Что ж, промолчим насчет случившегося — авось само собой забудется…
В этом мире очень важно не выказывать слишком открыто свои эмоции. Что бы там ни было, поток в конце концов все равно вынесет куда следует. Часто появляясь в сёгунском замке, Янагисава и там не высказывал прямо своего мнения. Его противников это явно ставило в затруднительное положение. Зацепиться им было не за что, оставалось только беспорядочно шуметь и галдеть.
Сёгун же, задаваясь вопросом, как быть, превыше всего ценил мнение Ёсиясу Янагисавы. До его высочества тоже, конечно, доходили отголоски общественного мнения, и у своего фаворита он искал совета и помощи с намерением облегчить судьбу ронинов из Ако. Однако тот с многозначительной улыбкой неизменно отвечал, что торопиться некуда. То, что он не только перед сёгуном, но и в других местах хвалил ронинов за вассальную верность, было тоже невредно. Пожалуй, за верность их и впрямь следовало похвалить. Однако же похвалы похвалами, а закон нужно соблюдать неукоснительно, чтобы ни у кого сомнений на этот счет не оставалось. Пройдет некоторое время, и все осознают разницу между верностью и законом. Блюсти, конечно, надо и то, и другое — и менять сии принципы никак нельзя. Так оно и останется во веки веков. Не видеть этого могут только глупцы, ослепленные своими эмоциями. Пусть даже и есть такие, что понимая, какая непреодолимая стена ожидает их впереди, все же преисполняются решимости прорваться, пробить стену, то большинство, которому гарантировано существование в тесном мирке, отгороженном этой стеной, их надежд не разделяет. Они не того полета птицы, довольствуются тем, что дано. В тот миг, когда такой храбрец заносит меч, веря, что делает это во имя справедливости, он тем самым подспудно удостоверяет правомерность того ограниченного мирка, в котором ему и даны гарантии на жизнь. И эмоции его действенны лишь внутри этого мира.

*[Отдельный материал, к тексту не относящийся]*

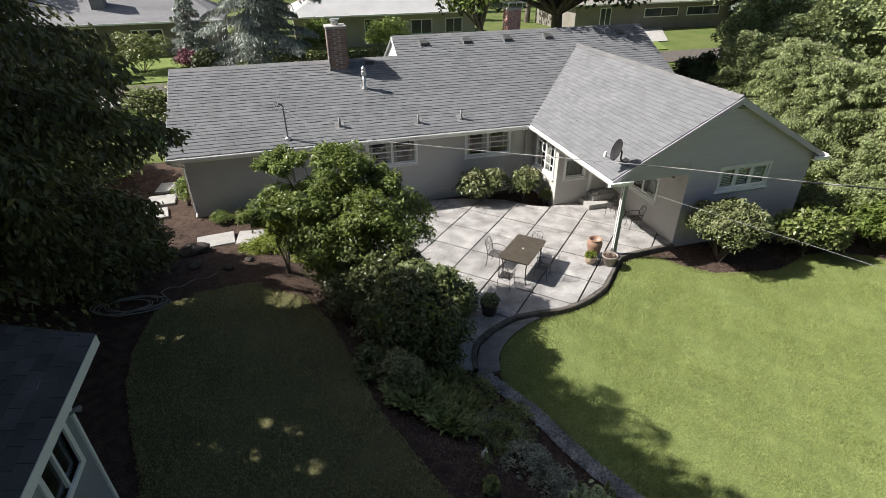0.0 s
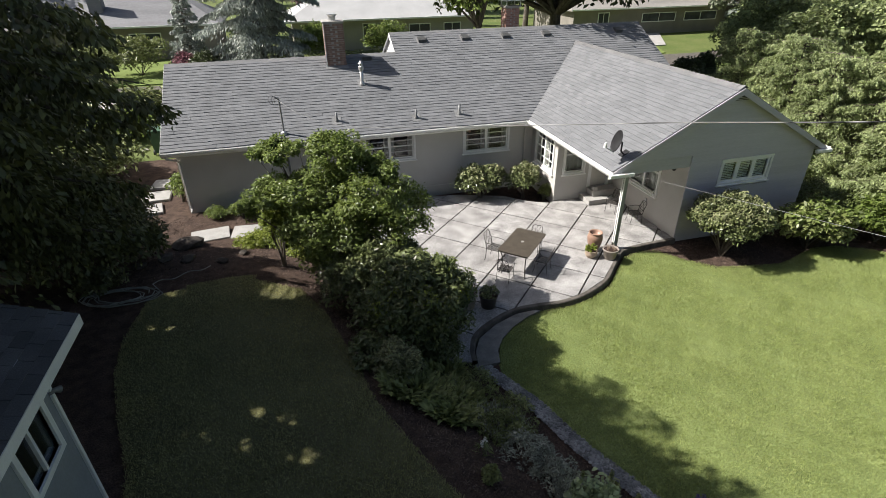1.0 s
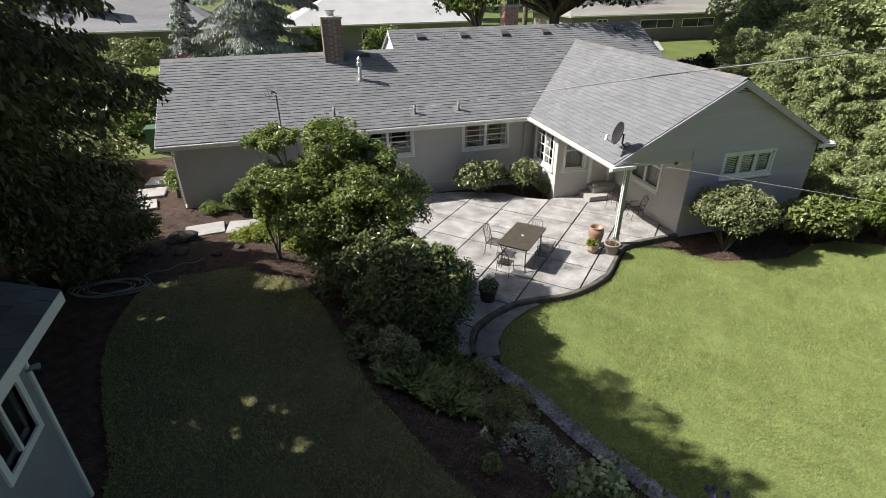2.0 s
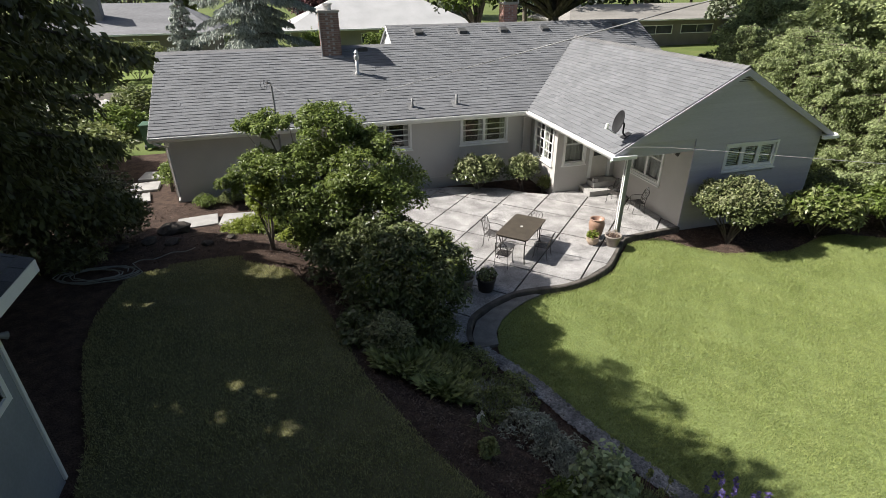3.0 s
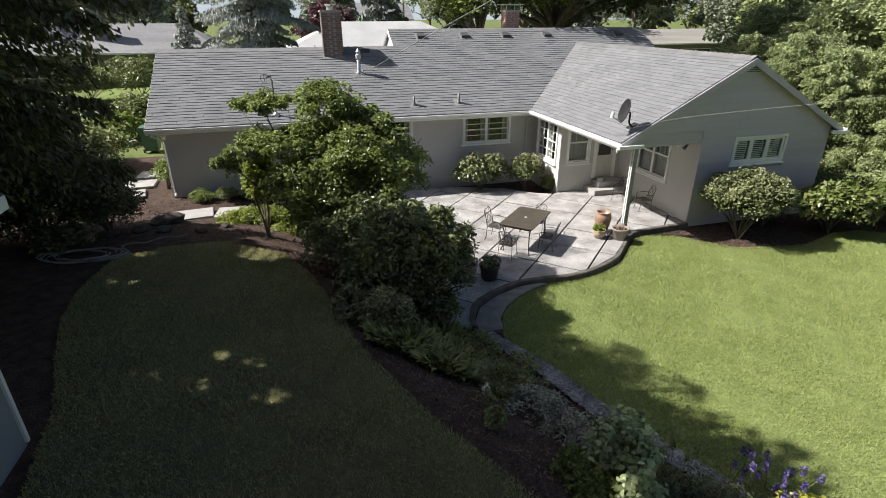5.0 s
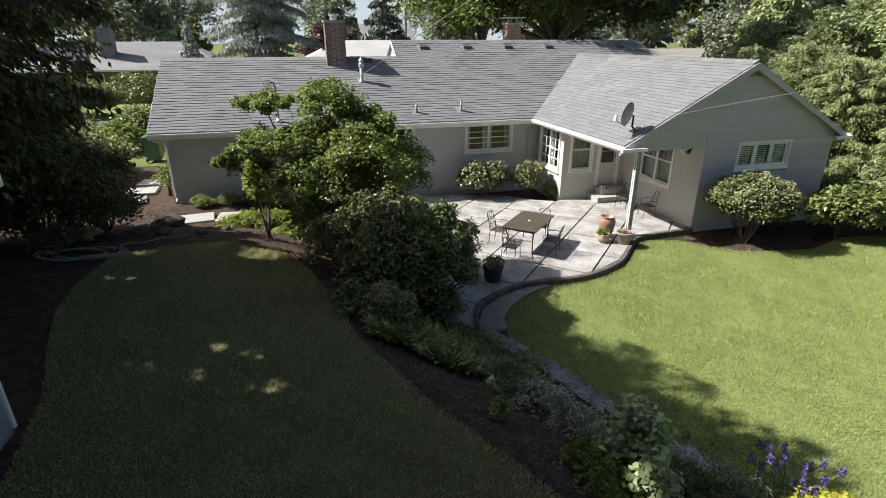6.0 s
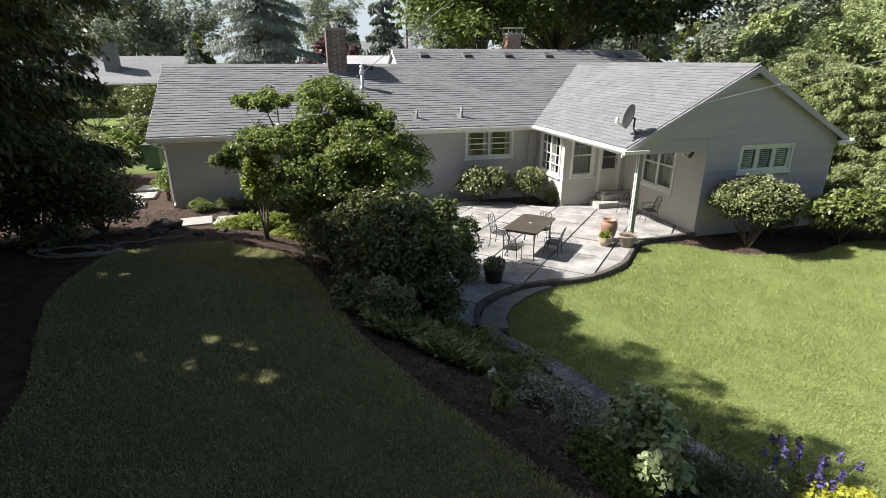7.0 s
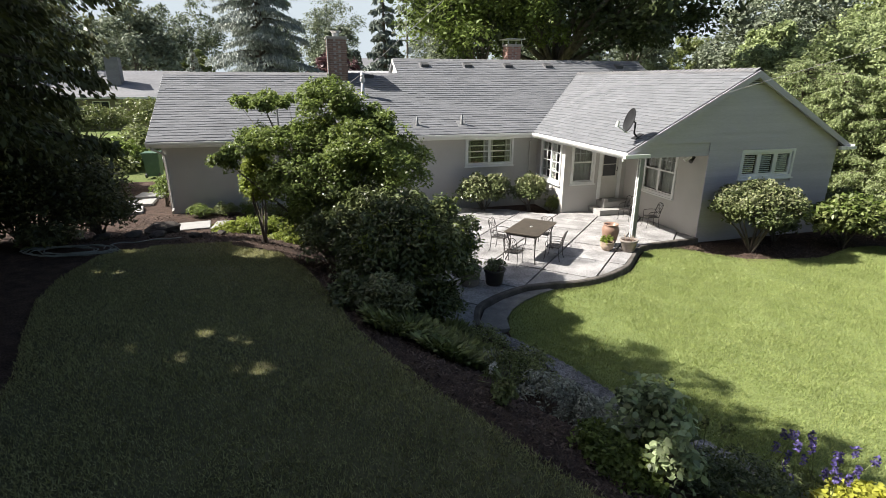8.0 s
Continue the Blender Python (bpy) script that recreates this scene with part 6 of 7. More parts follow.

Янагисава, посмеиваясь, еще раз перечитал шуточные стишки. Наконец ему надоело, и он лег в постель. Смазливая молоденькая служанка кокетливо приблизилась к ложу.
— Погаси фонарь, — приказал Янагисава.
Во тьме, где слышалось только дыхание утомленной красотки, он еще некоторое время лежал с открытыми глазами, не в силах уснуть. Стишки, которые он только что читал, оказались на редкость прилипчивые — так и вертелись в голове. Казалось, где-то во мраке зимней ночи слышится приглушенный смех сотен тысяч горожан. Ощущение было очень странное. Янагисава был не из пугливых, но вдруг не то во сне, не то наяву этот хохот многотысячных толп превратился в огромный ком и взорвался с оглушительным грохотом.
В ужасе он подскочил на ложе. Немного опомнившись, растолкал служанку и велел зажечь огонь. Он подумал о том, что особые представления самураев о вассальной верности каким-то непостижимым образом соотносятся с неразличимыми голосами сотен тысяч людей, которые в шуточных надписях на стенах выражают свою горечь и недовольство.
— Что-то не спится, — сказал он будто в оправдание, когда служанка зажгла фонарь и обернулась к господину. — Не знаешь ли какой-нибудь интересной истории?